The future of the ambitious Unique Identification Authority of India (UIDAI) project led by Nandan Nilekani could be at stake as a parliamentary standing committee is understood to have rejected the National Identification Bill 2010, citing a number of flaws in it.
Sources said the Standing Committee on Finance, while rejecting the bill, cited several reasons, including lack of privacy protection laws, security features, using private agencies to enroll citizens by UIDAI, the huge cost of the progrmme and its “unreliable” technology for grounding the project.
Finding several faults in the Bill in the current format, the committee, headed by BJP leader and former finance minister Yashwant Sinha, has made several recommendations and returned it to Parliament.
This means the government is left with two options: to reject the recommendations and to accept it and redraft the bill. Redrafting would virtually mean the government bringing a fresh bill to Parliament and then sending it to the standing committee for scrutiny. This, in effect, will take another six months to one year before the bill is passed in both Houses of Parliament. Till the new bill is passed the government has to stop funding to the UIDAI which may lead to stopping of the on going enrollment and issuing of Aadhar numbers.
The passing of the bill, which was tabled in the Upper House in December last year, was an imperative for the UIDAI to sustain as a legal framework was necessary for the project. The team led by Nilekani has been awaiting passage of the bill in Parliament so that the entire exercise could be implemented with the support of an enabling law.

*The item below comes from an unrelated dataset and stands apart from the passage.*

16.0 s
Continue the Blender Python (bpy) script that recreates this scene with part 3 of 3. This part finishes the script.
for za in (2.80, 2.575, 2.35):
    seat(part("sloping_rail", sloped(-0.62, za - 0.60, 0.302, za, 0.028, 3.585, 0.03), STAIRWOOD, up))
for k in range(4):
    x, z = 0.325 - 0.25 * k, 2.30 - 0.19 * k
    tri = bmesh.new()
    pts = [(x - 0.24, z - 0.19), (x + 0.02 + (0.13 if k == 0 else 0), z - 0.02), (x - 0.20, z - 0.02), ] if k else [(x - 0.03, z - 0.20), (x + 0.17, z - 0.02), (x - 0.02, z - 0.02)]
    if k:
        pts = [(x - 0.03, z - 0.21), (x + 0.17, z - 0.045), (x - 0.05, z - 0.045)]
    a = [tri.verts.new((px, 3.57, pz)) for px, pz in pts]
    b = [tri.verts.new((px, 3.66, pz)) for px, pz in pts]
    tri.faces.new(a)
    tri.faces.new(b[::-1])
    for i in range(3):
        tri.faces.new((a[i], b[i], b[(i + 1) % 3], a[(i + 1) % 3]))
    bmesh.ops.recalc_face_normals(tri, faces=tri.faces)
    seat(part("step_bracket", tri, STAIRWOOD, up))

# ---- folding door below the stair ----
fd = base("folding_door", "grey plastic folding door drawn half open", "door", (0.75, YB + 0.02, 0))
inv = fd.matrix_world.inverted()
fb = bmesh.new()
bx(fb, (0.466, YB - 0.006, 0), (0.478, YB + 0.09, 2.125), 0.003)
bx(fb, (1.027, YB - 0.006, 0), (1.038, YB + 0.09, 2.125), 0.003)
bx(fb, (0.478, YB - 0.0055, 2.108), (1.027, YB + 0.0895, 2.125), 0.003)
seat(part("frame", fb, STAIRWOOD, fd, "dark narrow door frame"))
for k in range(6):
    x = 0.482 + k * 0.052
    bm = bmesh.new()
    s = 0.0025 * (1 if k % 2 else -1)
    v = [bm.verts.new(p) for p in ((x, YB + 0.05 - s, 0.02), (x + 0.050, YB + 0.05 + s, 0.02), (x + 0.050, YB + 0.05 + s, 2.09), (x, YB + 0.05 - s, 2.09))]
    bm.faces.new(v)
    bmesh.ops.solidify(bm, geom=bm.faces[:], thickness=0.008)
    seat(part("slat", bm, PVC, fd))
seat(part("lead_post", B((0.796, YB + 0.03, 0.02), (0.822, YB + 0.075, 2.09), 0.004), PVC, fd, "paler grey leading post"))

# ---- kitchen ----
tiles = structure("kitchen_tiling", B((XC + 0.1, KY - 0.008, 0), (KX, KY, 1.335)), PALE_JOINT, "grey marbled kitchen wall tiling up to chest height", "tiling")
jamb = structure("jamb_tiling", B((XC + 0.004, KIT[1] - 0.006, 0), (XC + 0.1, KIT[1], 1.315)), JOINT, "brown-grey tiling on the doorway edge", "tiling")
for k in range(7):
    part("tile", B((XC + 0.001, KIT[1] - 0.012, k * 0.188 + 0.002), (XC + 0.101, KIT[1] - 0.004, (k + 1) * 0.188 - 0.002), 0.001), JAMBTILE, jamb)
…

Besides, the UIDAI was also planning to set up a separate authority to expand its activities and it wanted constant flow of funds from the government for its smooth functioning.
With the standing committee rejecting the bill, the future of the UIDAI project, which already issued 5.75 million Aadhaar numbers so far and spent more than Rs 556 crore, could go into cold storage.
The committee is learnt to have questioned the need for a UIDAI since the government is also set to rollout the National Population Register (NPR) by the Registrar General of India under the Union Ministry of Home Affairs by capturing biometric features of citizens.
Earlier, Home Minister P Chidambaram had written to Prime Minister Manmohan Singh questioning the method adopted by the UIDAI to issue Aadhar numbers.